WHA comes to an end with resolutions to improve universal health care

Members endorse improved access to safe water, sanitation and hygiene services in health facilities around the world

By Vibha Varshney
Published: Tuesday 28 May 2019
Photo: WHO/Facebook

The 72nd World Health Assembly (WHA) has come to end. During the nine-day meeting, being held at Geneva, the member states came to a number of resolutions related to the broad theme of universal health care.  

Among the most important were the resolutions on access to medicines. The WHA adopted a resolution on improving the transparency of markets for medicines, vaccines and other health products in an effort to expand access.

With this, there would more transparency on actual prices paid by governments and other buyers for these products. This would help countries make more informed decisions when purchasing health products and negotiating affordable prices; and improve access to health products for the population. 

“This is a step forward towards price transparency and the World Health Organisation (WHO) has a firm mandate to support member states achieve this as the next step.

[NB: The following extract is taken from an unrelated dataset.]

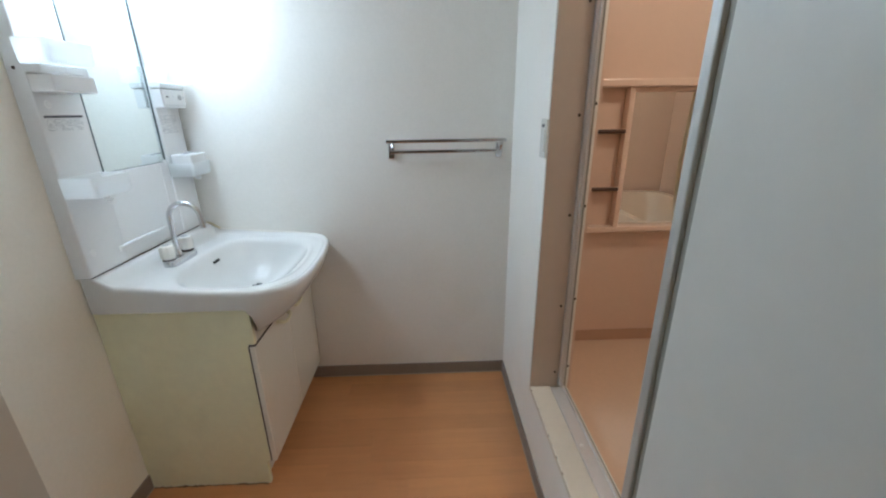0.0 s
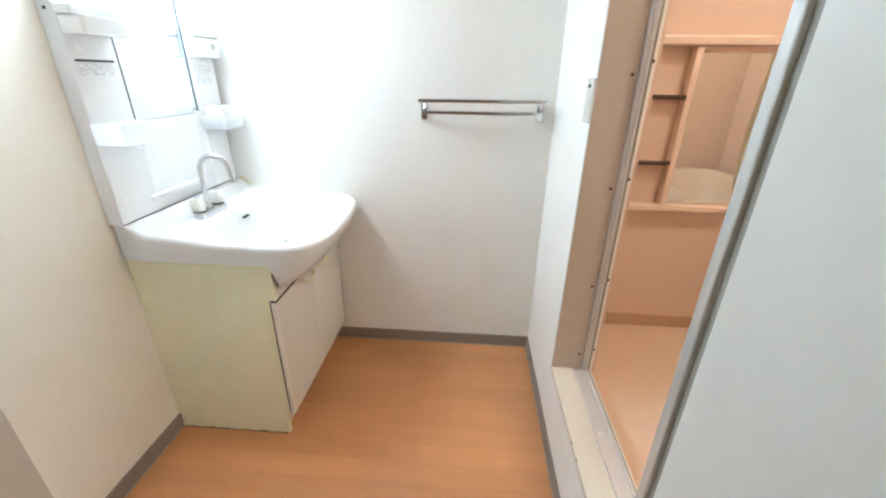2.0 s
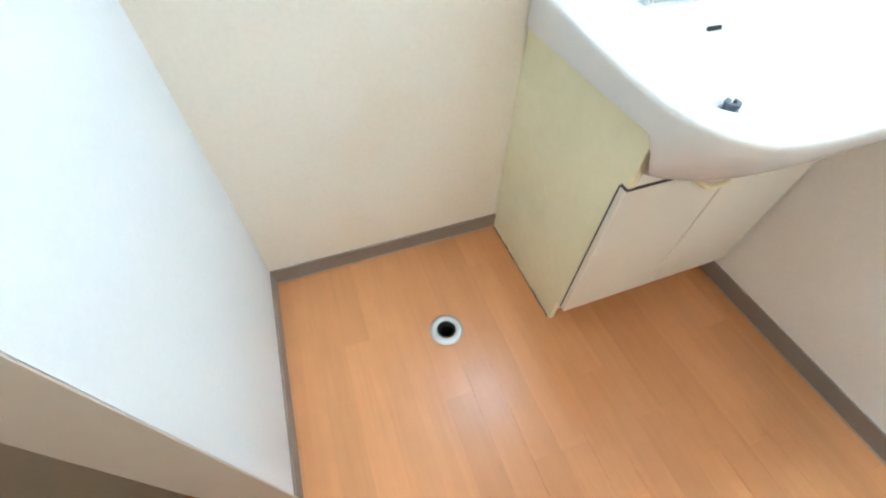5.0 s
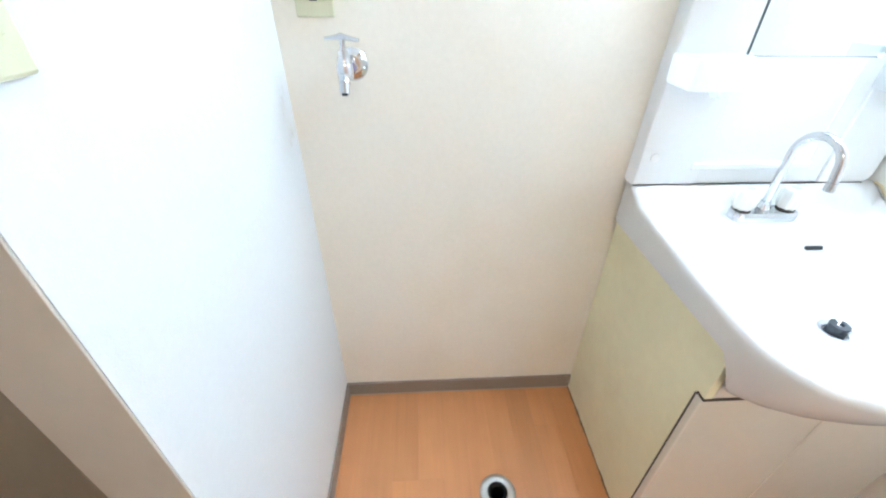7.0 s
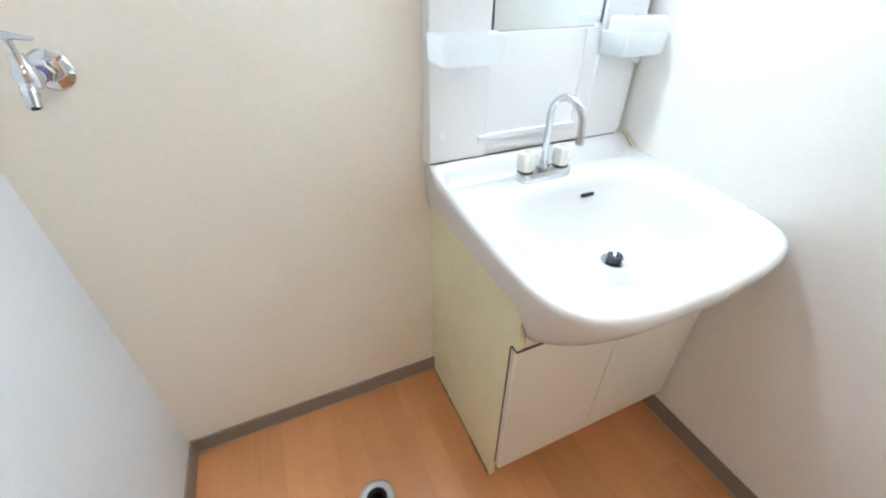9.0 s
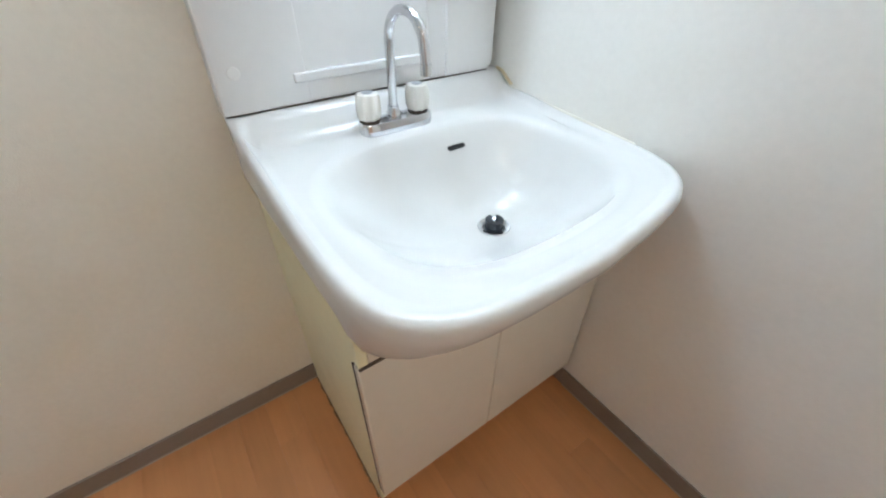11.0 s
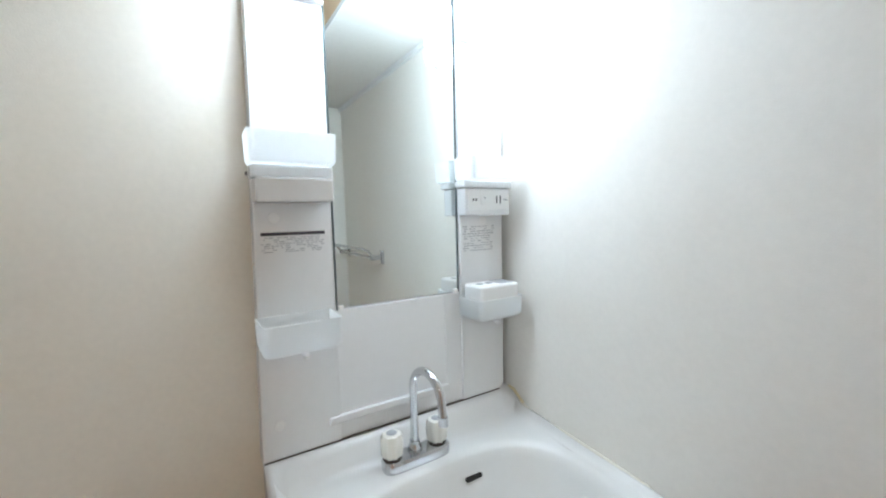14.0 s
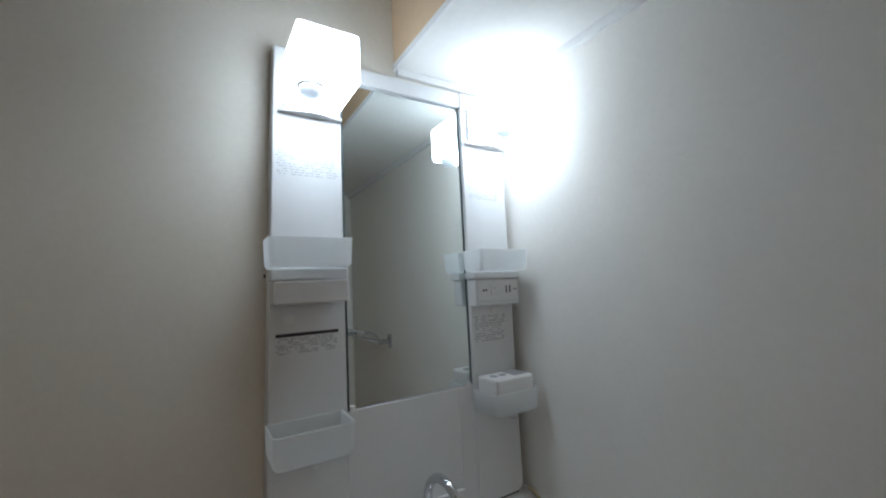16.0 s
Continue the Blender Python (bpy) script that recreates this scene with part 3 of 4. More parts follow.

What is required is transparency in research and development costs,” said KM Gopakumar of Third World Network, a non-profit international research and advocacy organization.

Access to drugs would support other resolutions taken at the meeting to increase patient safety. The group endorsed the establishment of an annual World Patient Safety Day on September 17 in light of the fact that an estimated 134 million adverse events occur annually due to unsafe care in hospitals in low- and middle-income countries.

The members also resolved to improve access to safe water, sanitation and hygiene services in health facilities around the world. At present, one in four healthcare facilities do not have basic water services, and one in five has no sanitation services. This puts the life of the patients at risk as they are exposed to infections in the hospital.

The resolution on judicious use of antibiotics also helps protect people from infections. In light of the fears of an influenza pandemic, the delegates requested WHO to work with the Global Influenza Surveillance and Response System and other partners to improve influenza virus sharing, and to prepare a report with member states and stakeholders on influenza virus sharing and public health in the context of legislation and regulatory measures, including those implementing the Nagoya Protocol.

“The resolution on AMR is important but it should have also addressed conflicts of interest and called for stronger pharmaceutical industry regulations. According to a global study, vast majority of pharmaceutical companies still link sales bonuses to increased sale of antibiotics. This increases, often unnecessary, antibiotic use and drives antibiotic resistance,” said Dušan Jasovský, AMR/regulatory pharmacist (access campaign) at Médecins Sans Frontières (MSF).

The member states also agreed on a global strategy on health, environment and climate change which shows how the world needs to respond to environmental health risks and challenges until 2030.

“We must all resolve to translate our work this week into policies and programmes that deliver results,” said WHO Director-General, Tedros Adhanom Ghebreyesus. The next big discussion on universal health coverage is scheduled at the UN General Assembly in New York in September.